[Records from a data collection]
---

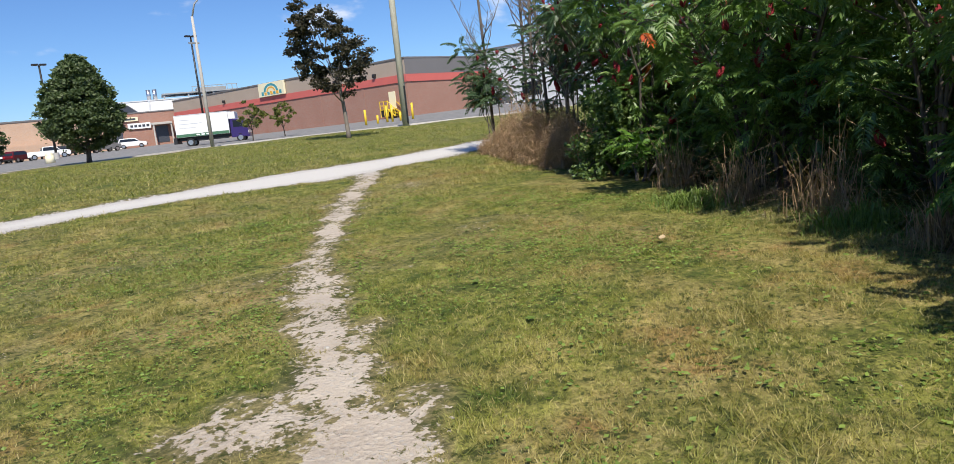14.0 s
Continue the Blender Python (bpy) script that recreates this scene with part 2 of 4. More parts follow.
def lawn_colour(n, l, pos):
    """Green turf with straw-dry patches, by place, its shaded gaps painted dark."""
    big = noise_node(n, l, pos, 0.5, 6, 0.68)
    mid = noise_node(n, l, pos, 3.0, 5, 0.7)
    fleck = noise_node(n, l, pos, 13.0, 4, 0.7)
    green = ramp(n, l, mid, [(0.36, (0.094, 0.144, 0.024)), (0.50, (0.236, 0.250, 0.048)), (0.64, (0.400, 0.390, 0.090))])
    dry = ramp(n, l, mid, [(0.38, (0.270, 0.220, 0.060)), (0.62, (0.62, 0.48, 0.20))])
    fac = ramp(n, l, big, [(0.45, (0, 0, 0)), (0.60, (1, 1, 1))])
    at = n.new("ShaderNodeAttribute")
    at.attribute_name = "bare"
    worn = n.new("ShaderNodeMapRange")
    worn.inputs[1].default_value, worn.inputs[2].default_value, worn.inputs[4].default_value = -0.30, -0.06, 0.9
    l.new(at.outputs["Fac"], worn.inputs[0])
    # the far lawn and the strip by the left thicket stay greener
    sp = n.new("ShaderNodeSeparateXYZ")
    l.new(pos, sp.inputs[0])
    for axis, lo, hi, a, b in ((1, 20.0, 27.0, 1.0, 0.35), (0, -0.6, 0.8, 0.12, 1.0)):
        r = n.new("ShaderNodeMapRange")
        for q, v in zip((1, 2, 3, 4), (lo, hi, a, b)):
            r.inputs[q].default_value = v
        l.new(sp.outputs[axis], r.inputs[0])
        k = n.new("ShaderNodeMath")
        k.operation = "MULTIPLY"
        l.new(fac, k.inputs[0])
        l.new(r.outputs[0], k.inputs[1])
        fac = k.outputs[0]
    rust = ramp(n, l, noise_node(n, l, pos, 1.7, 4, 0.6), [(0.54, (0, 0, 0)), (0.62, (0.8, 0.8, 0.8))])
    dry = mix(n, l, rust, dry, (0.42, 0.235, 0.095))
    thatch = ramp(n, l, mid, [(0.36, (0.125, 0.112, 0.052)), (0.64, (0.345, 0.275, 0.150))])
    col = mix(n, l, fac, green, dry)
    lush = n.new("ShaderNodeMapRange")
    for q, v in zip((1, 2, 3, 4), (0.3, -0.7, 0.0, 0.85)):
        lush.inputs[q].default_value = v
    l.new(sp.outputs[0], lush.inputs[0])
    col = mix(n, l, lush.outputs[0], col, ramp(n, l, mid, [(0.36, (0.040, 0.102, 0.010)), (0.64, (0.150, 0.240, 0.030))]))
    low = n.new("ShaderNodeMapRange")
    for q, v in zip((1, 2, 3, 4), (9.0, 4.5, 0.25, 1.0)):
        low.inputs[q].default_value = v
    l.new(sp.outputs[1], low.inputs[0])
    drift = mix(n, l, 1.0, ramp(n, l, noise_node(n, l, pos, 0.8, 5, 0.62), [(0.48, (0.92, 0.92, 0.92)), (0.64, (0, 0, 0))]), low.outputs[0], "MULTIPLY")
    col = mix(n, l, drift, col, ramp(n, l, mid, [(0.36, (0.037, 0.073, 0.011)), (0.64, (0.152, 0.184, 0.034))]))
    col = mix(n, l, worn.outputs[0], col, thatch)
    col = mix(n, l, ramp(n, l, fleck, [(0.56, (0, 0, 0)), (0.64, (0.6, 0.6, 0.6))]), col, (0.52, 0.43, 0.17))
    # near-black flecks put the shade between tufts into the colour
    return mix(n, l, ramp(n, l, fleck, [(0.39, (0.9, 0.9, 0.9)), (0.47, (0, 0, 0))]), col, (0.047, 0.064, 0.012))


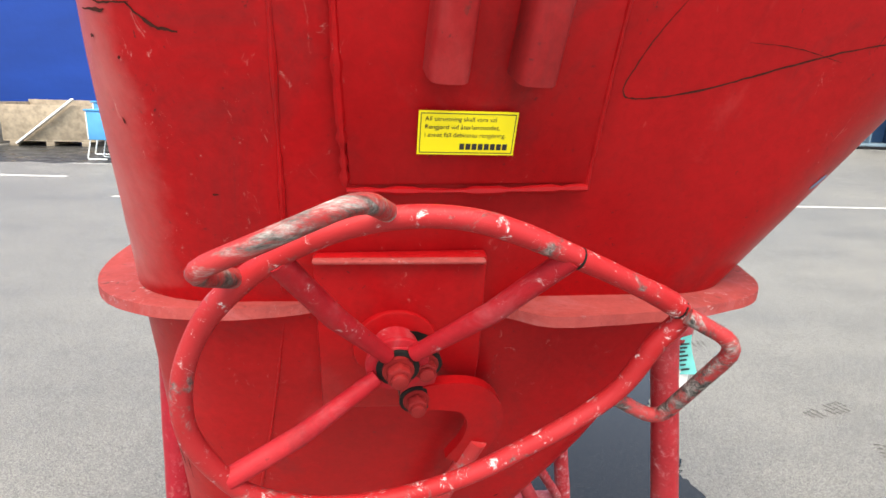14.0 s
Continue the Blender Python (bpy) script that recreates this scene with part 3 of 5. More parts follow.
def flange_ring():
    """A flat ledge with cut corners, left out behind the bearing plate."""
    half = [(0.050, 0.373), (0.052, 0.10), (0.056, -0.06), (0.068, -0.17), (0.098, -0.265), (0.145, -0.325), (0.205, -0.356), (0.280, -0.364), (0.345, -0.338), (0.352, -0.325), (0.355, -0.300),
            (0.400, -0.290), (0.500, -0.280), (0.533, -0.290), (0.548, -0.345), (0.597, -0.378), (0.70, -0.366), (0.77, -0.345), (0.850, -0.306), (0.884, -0.258), (0.900, -0.195), (0.918, -0.06), (0.926, 0.373)]
    half = half[:2] + [q[:2] for q in catmull([(x, y, 0) for x, y in half[2:10]], 4)] + half[10:14] + [q[:2] for q in catmull([(x, y, 0) for x, y in half[14:21]], 4)] + half[21:]
    loop = [Vector(q) for q in half] + [Vector((0.932, 0.875)), Vector((0.918, 0.890)), Vector((0.065, 0.890)), Vector((0.050, 0.875))]
    skin_line = section(1.105, -0.004)
    bm = bmesh.new()
    ins, outs = [], []
    for a, b in zip(loop, loop[1:] + loop[:1]):
        k = max(1, int((b - a).length / 0.03))
        for t in range(k):
            q = a.lerp(b, t / k)
            p = min(skin_line, key=lambda c: (c - q).length)
            sag = 0.004 * noise.noise(Vector((q.x, q.y, 0)) * 4) + 0.0015 * noise.noise(Vector((q.x, q.y, 0)) * 22)
            ins.append((bm.verts.new((p.x, p.y, 1.113)), bm.verts.new((p.x, p.y, 1.101))))
            outs.append((bm.verts.new((q.x, q.y, 1.112 + sag)), bm.verts.new((q.x, q.y, 1.100 + sag))))
    n = len(ins)
    for i in range(n):
        j = (i + 1) % n
        bm.faces.new((ins[i][0], outs[i][0], outs[j][0], ins[j][0]))
        bm.faces.new((outs[i][0], outs[i][1], outs[j][1], outs[j][0]))
        bm.faces.new((outs[i][1], ins[i][1], ins[j][1], outs[j][1]))
    return bm


part("flange", flange_ring(), RED_LEDGE, skip, "dusty flat steel flange round the hopper")

LEGS = {"fl": ((0.0508, -0.0412, 0.02), (0.097, -0.055, 1.105)), "fr": ((1.012, -0.023, 0.0), (0.870, -0.031, 1.105)),
        "br": ((1.006, 0.745, 0.0), (0.855, 0.726, 1.105)), "bl": ((0.020, 0.745, 0.0), (0.064, 0.745, 1.105))}


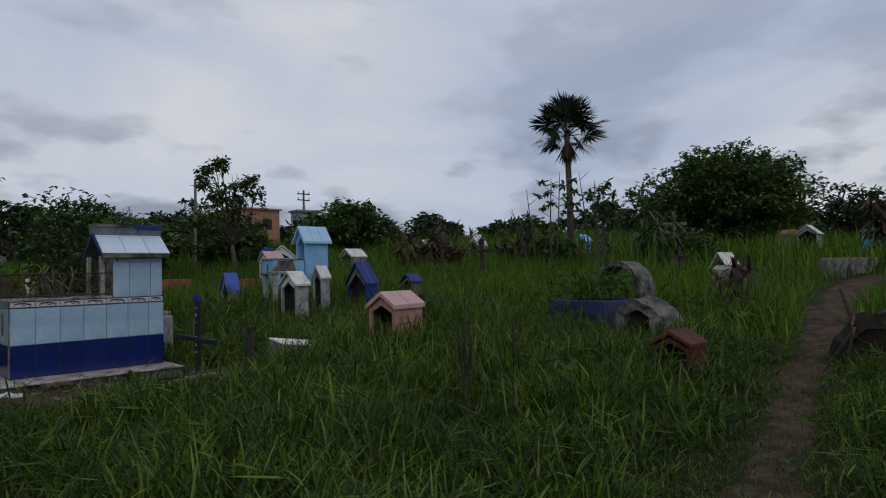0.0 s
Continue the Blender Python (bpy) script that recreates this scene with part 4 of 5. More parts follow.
# ---- palms and shrubs ----
def fan_palm(at, label, trunk_h, r, seed):
    """A fan palm: round blades of stiff split segments on long stalks, dead ones hanging below."""
    t = thing("fan_palm", at, label, "palm tree")
    part("trunk", rod([(0, 0, -0.3), (0.03, 0, trunk_h * 0.5), (0, 0.02, trunk_h)], [0.17, 0.125, 0.12], 9), BARK, t, smooth=True)
    rng = random.Random(seed)
    for k in range(30):
        az, el = k * 2.4 + rng.uniform(-0.2, 0.2), -0.35 + 1.8 * (k / 30.0)
        d = Vector((math.cos(az) * math.cos(el), math.sin(az) * math.cos(el), math.sin(el)))
        hub = Vector((0, 0, trunk_h)) + d * r * rng.uniform(0.4, 0.68)
        side = Vector((-math.sin(az), math.cos(az), 0))
        up = side.cross(d)
        roll = rng.uniform(-1.0, 1.0)
        side, up = side * math.cos(roll) + up * math.sin(roll), up * math.cos(roll) - side * math.sin(roll)
        verts, faces = [], []
        for j in range(34):
            a = (j - 16.5) / 16.5 * 1.9
            dirn = (d * math.cos(a) + side * math.sin(a) + Vector((0, 0, -0.14)) * rng.uniform(0.3, 1.5)).normalized()
            ln = r * 0.58 * rng.uniform(0.88, 1.1) * (1 - 0.1 * abs(a))
            wv = up.cross(dirn).normalized() * ln * 0.036
            i = len(verts)
            verts += [hub, hub + dirn * ln * 0.6 + wv + up * 0.012, hub + dirn * ln * 0.6 - wv - up * 0.012, hub + dirn * ln + Vector((0, 0, -0.14 * ln * rng.random()))]
            faces += [(i, i + 1, i + 2), (i + 2, i + 1, i + 3)]
        fr = part("frond", raw_mesh("frond", [v[:] for v in verts], faces, [PALM_LEAF]), None, t)
        part("stalk", rod([(0, 0, trunk_h - 0.1), Vector((0, 0, trunk_h)) + d * r * 0.3, hub], [0.02, 0.015, 0.01], 4), PALM_LEAF, fr)
    v, f = sword_leaves((0, 0, trunk_h - 0.25), 130, 1.0, 0.05, seed, (-1.5, -0.95), 0.05)
    part("dead_leaf_skirt", raw_mesh("dead_leaf_skirt", v, f, [LEAF_RED]), None, t, "hanging brown dead leaves")
    return t


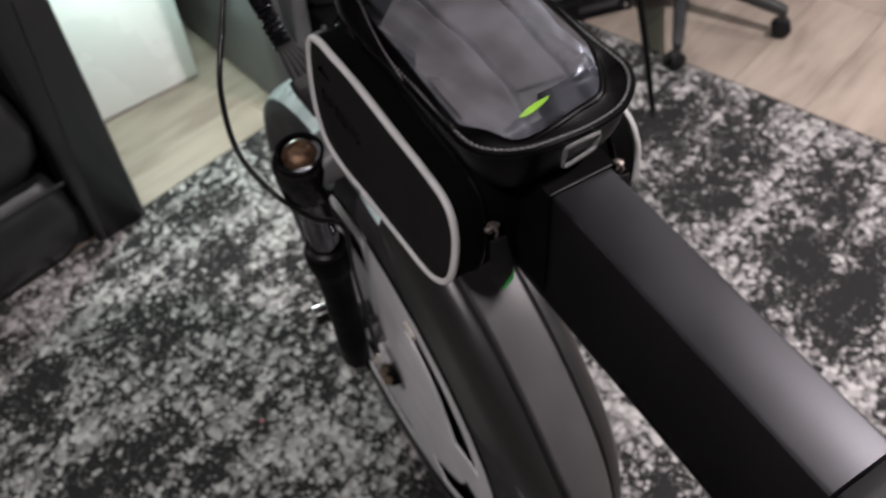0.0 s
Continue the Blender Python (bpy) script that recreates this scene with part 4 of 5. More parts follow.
# loom going down in front of the head, into the four-way plug
DOWN = [(-0.047, 0.118, 1.075), (-0.038, 0.160, 0.985), (-0.030, 0.178, 0.905), (-0.0275, 0.158, 0.877), (-0.0265, 0.135, 0.862)]
DP = curve_points(DOWN, 8)
for k, (dx, dy) in enumerate(((-0.012, 0.0), (-0.004, -0.004), (0.004, 0.002), (0.012, -0.002), (0.0, 0.007))):
    pts = []
    for i, p in enumerate(DP):
        s = i / (len(DP) - 1)
        w = 1.0 if s < 0.35 else max(0.28, 1 - (s - 0.35) * 2.2)
        pts.append(p + Vector((dx * w, dy * w, 0)))
    cable_ob = part("loom_wire", sweep(B(), pts, 0.0027, 8), CABLE, bike)
    a, b = pts[5 + (k % 3)], pts[10 + (k % 3)]
    part("plug_sleeve", sweep(B(), curve_points([a, (a + b) / 2 + Vector((0, 0, 0.001)), b], 4), [0.003, 0.0048, 0.005, 0.005, 0.005, 0.005, 0.0048, 0.0042, 0.003], 10), CABLE, cable_ob, "thicker in-line plug")
part("spiral_wrap", coil(B(), [DP[17], DP[20], DP[24], DP[28]], 0.0078, 0.0021, 8), GLOSS, bike, "black spiral cable wrap")
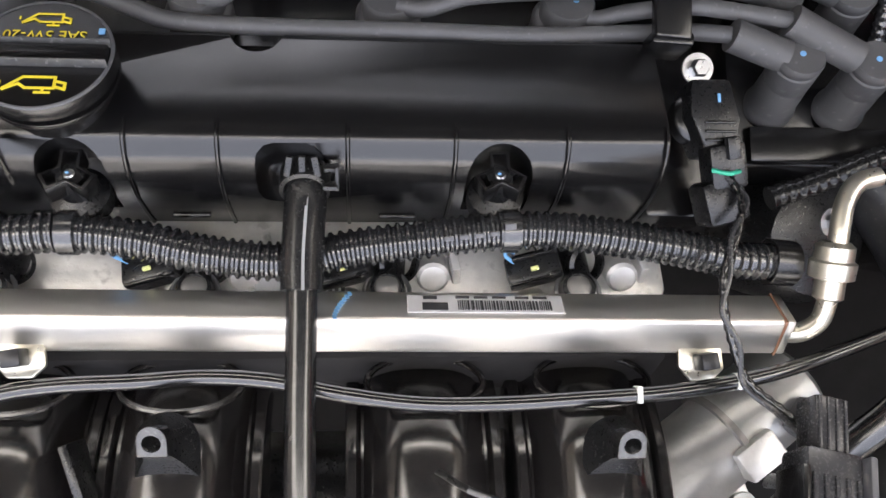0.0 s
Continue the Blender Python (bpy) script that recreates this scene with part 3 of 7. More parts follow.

---

**Instruction:** Each line from the one holding "3 of 5. More parts follow." to the one holding "flat steel flange", those two included, is to be transcribed exactly, and no other line.

**Reply to the exercise:**
Continue the Blender Python (bpy) script that recreates this scene with part 3 of 5. More parts follow.
def flange_ring():
    """A flat ledge with cut corners, left out behind the bearing plate."""
    half = [(0.050, 0.373), (0.052, 0.10), (0.056, -0.06), (0.068, -0.17), (0.098, -0.265), (0.145, -0.325), (0.205, -0.356), (0.280, -0.364), (0.345, -0.338), (0.352, -0.325), (0.355, -0.300),
            (0.400, -0.290), (0.500, -0.280), (0.533, -0.290), (0.548, -0.345), (0.597, -0.378), (0.70, -0.366), (0.77, -0.345), (0.850, -0.306), (0.884, -0.258), (0.900, -0.195), (0.918, -0.06), (0.926, 0.373)]
    half = half[:2] + [q[:2] for q in catmull([(x, y, 0) for x, y in half[2:10]], 4)] + half[10:14] + [q[:2] for q in catmull([(x, y, 0) for x, y in half[14:21]], 4)] + half[21:]
    loop = [Vector(q) for q in half] + [Vector((0.932, 0.875)), Vector((0.918, 0.890)), Vector((0.065, 0.890)), Vector((0.050, 0.875))]
    skin_line = section(1.105, -0.004)
    bm = bmesh.new()
    ins, outs = [], []
    for a, b in zip(loop, loop[1:] + loop[:1]):
        k = max(1, int((b - a).length / 0.03))
        for t in range(k):
            q = a.lerp(b, t / k)
            p = min(skin_line, key=lambda c: (c - q).length)
            sag = 0.004 * noise.noise(Vector((q.x, q.y, 0)) * 4) + 0.0015 * noise.noise(Vector((q.x, q.y, 0)) * 22)
            ins.append((bm.verts.new((p.x, p.y, 1.113)), bm.verts.new((p.x, p.y, 1.101))))
            outs.append((bm.verts.new((q.x, q.y, 1.112 + sag)), bm.verts.new((q.x, q.y, 1.100 + sag))))
    n = len(ins)
    for i in range(n):
        j = (i + 1) % n
        bm.faces.new((ins[i][0], outs[i][0], outs[j][0], ins[j][0]))
        bm.faces.new((outs[i][0], outs[i][1], outs[j][1], outs[j][0]))
        bm.faces.new((outs[i][1], ins[i][1], ins[j][1], outs[j][1]))
    return bm


part("flange", flange_ring(), RED_LEDGE, skip, "dusty flat steel flange round the hopper")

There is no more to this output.